TLDR:
- Oracle beat quarterly estimates with revenue of $13.31 billion, up 8% year-over-year
- Cloud services revenue rose 21% to $5.6 billion
- Oracle announced partnerships to offer database services on AWS and Google Cloud
- Cloud infrastructure revenue grew 45% to $2.2 billion
- Oracle expects 8-10% revenue growth next quarter
Oracle Corporation reported better-than-expected financial results for its fiscal first quarter, driven by robust growth in its cloud services.
The Texas-based tech giant saw its revenue increase by 8% year-over-year to $13.31 billion, surpassing analyst estimates of $13.23 billion. This performance sent Oracle’s shares up over 9% in after-hours trading.
The company’s cloud services and license support business, which includes its flagship database offerings, generated $10.52 billion in revenue, marking a 10% increase from the previous year.
This segment outperformed market expectations, highlighting Oracle’s successful push into the cloud computing market.
Oracle’s cloud infrastructure revenue showed particularly impressive growth, surging 45% to reach $2.2 billion. This acceleration from the 42% growth seen in the prior quarter indicates Oracle’s strengthening position in the competitive cloud market. CEO Safra Catz noted that demand for cloud services continues to outstrip supply, a positive indicator for future growth.
The company’s overall cloud services revenue rose 21% to $5.6 billion, demonstrating the increasing adoption of Oracle’s cloud offerings. This growth is partly attributed to rising demand for cloud compute, especially in AI applications.
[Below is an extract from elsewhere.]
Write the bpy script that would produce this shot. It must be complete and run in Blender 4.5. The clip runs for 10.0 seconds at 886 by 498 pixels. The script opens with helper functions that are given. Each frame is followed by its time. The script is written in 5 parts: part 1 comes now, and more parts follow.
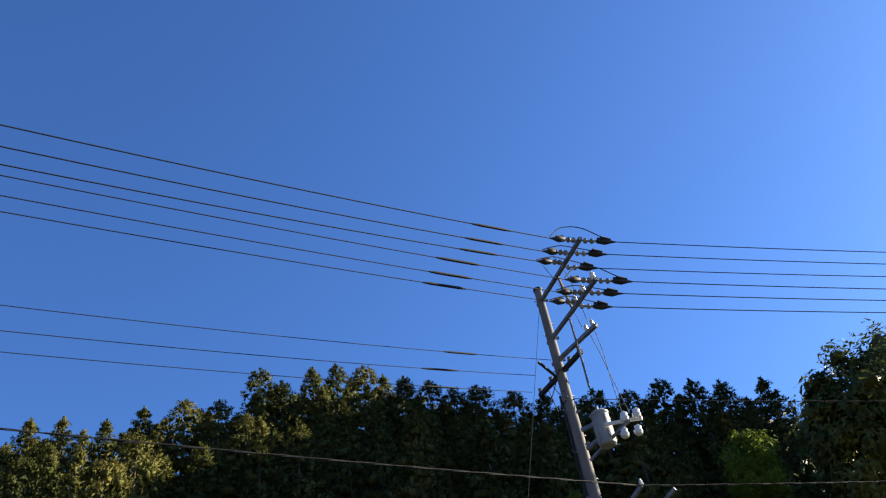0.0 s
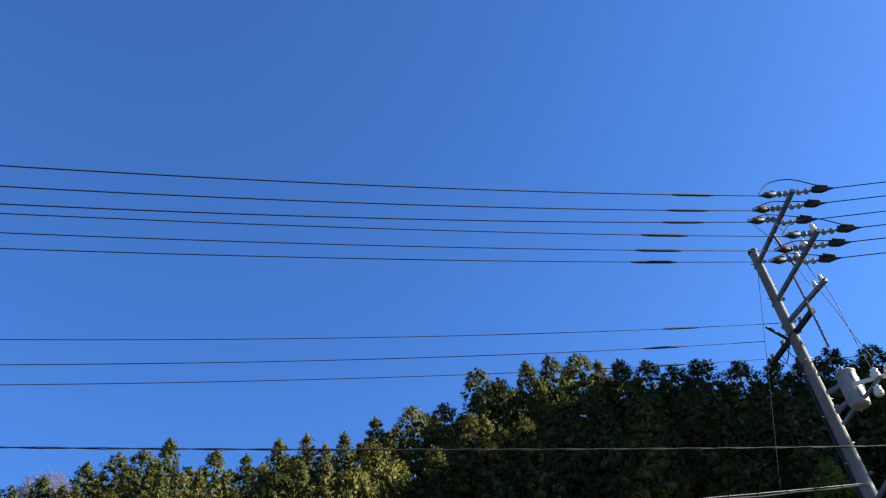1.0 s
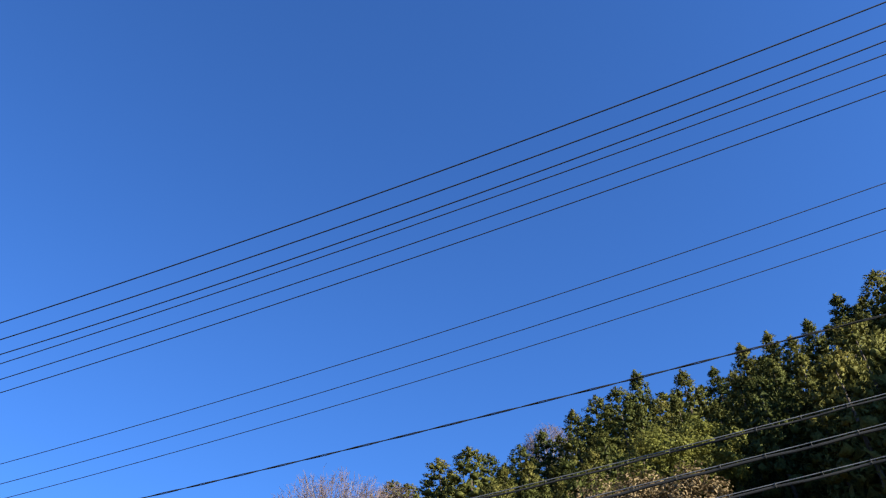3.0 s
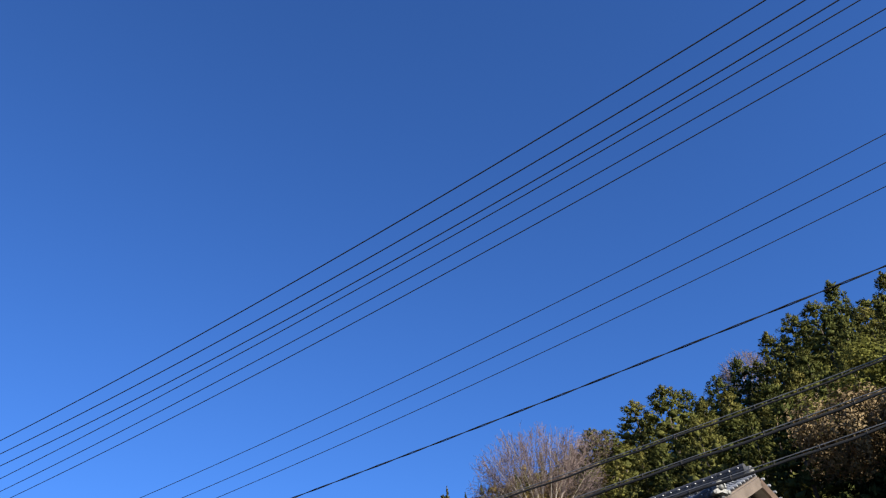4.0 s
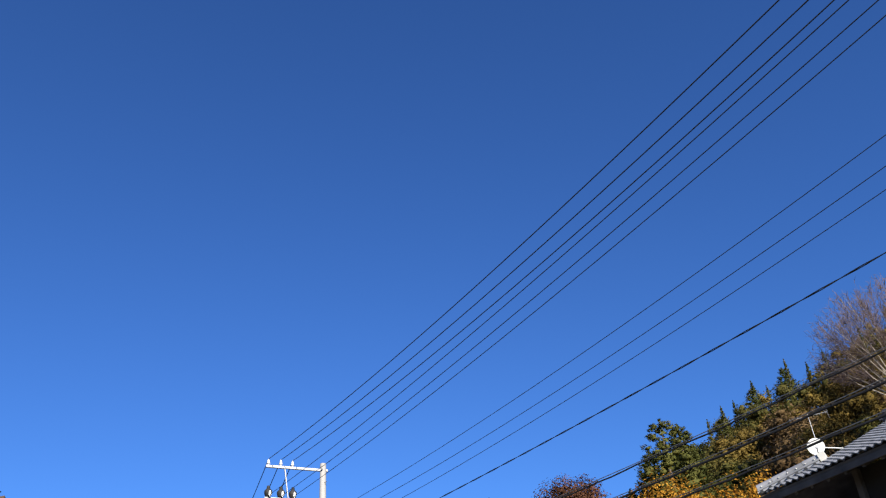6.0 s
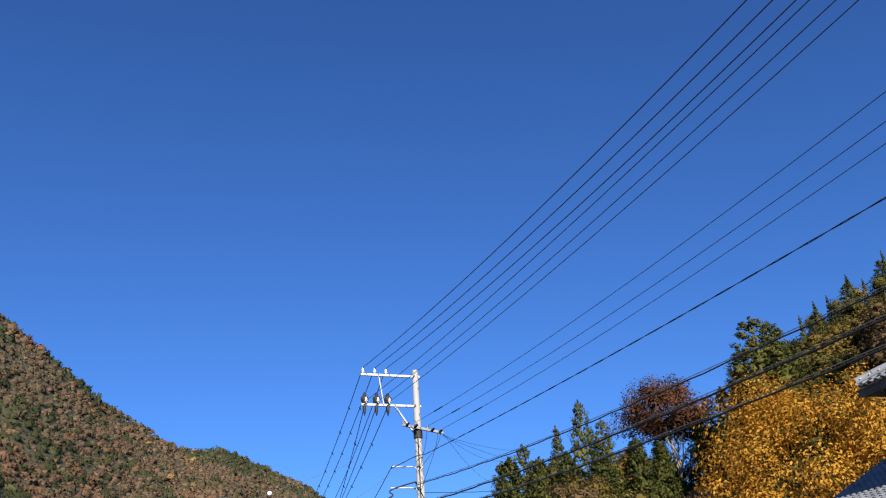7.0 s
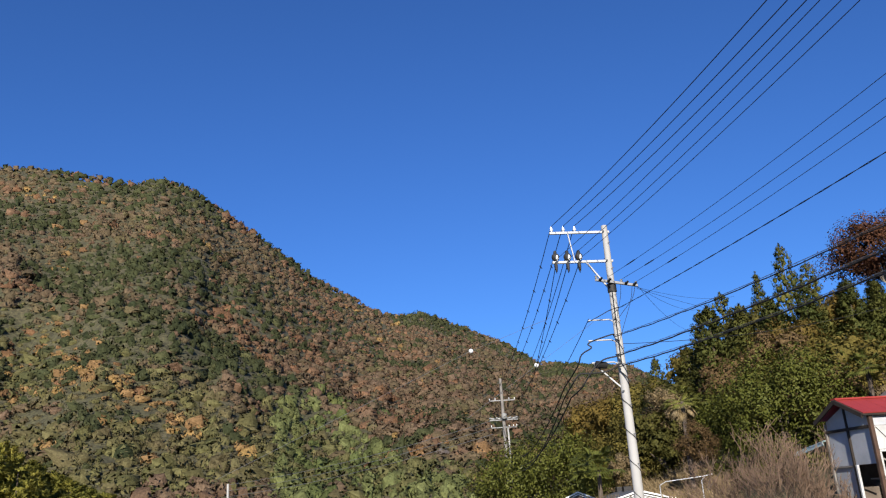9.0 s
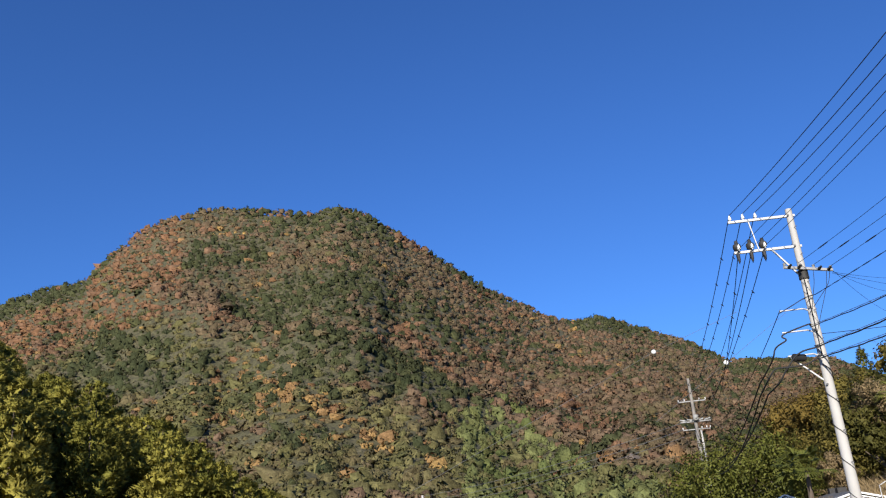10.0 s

Oracle announced new partnerships with major cloud providers. The company will now offer its database services on Amazon Web Services (AWS) and Google Cloud.
These collaborations allow Oracle to tap into a broader customer base and create new revenue streams by making it easier for customers to connect data across different cloud platforms.
Looking ahead, Oracle provided an optimistic outlook for the current quarter. The company expects revenue growth between 8% and 10%, with the midpoint surpassing analyst estimates of 8.72%. This forecast suggests continued momentum in Oracle’s cloud business.
Oracle’s co-founder and CTO, Larry Ellison, shared ambitious plans for the company’s data center expansion. He revealed that Oracle is designing a data center that will use over a gigawatt of power, relying on three modular nuclear reactors. Ellison also mentioned plans to potentially increase the number of data centers from the current 162 to as many as 2,000 in the future, with sizes ranging from 50 kilowatts to over a gigawatt.
The company’s Remaining Performance Obligations (RPO), a measure of booked revenue, grew by 53% to $99 billion in the quarter. This metric indicates strong future revenue potential for Oracle.
Oracle’s successful quarter and positive outlook reflect its growing strength in the cloud computing market.
The company’s strategic partnerships and investments in infrastructure position it to compete more effectively with market leaders like Microsoft and Amazon Web Services.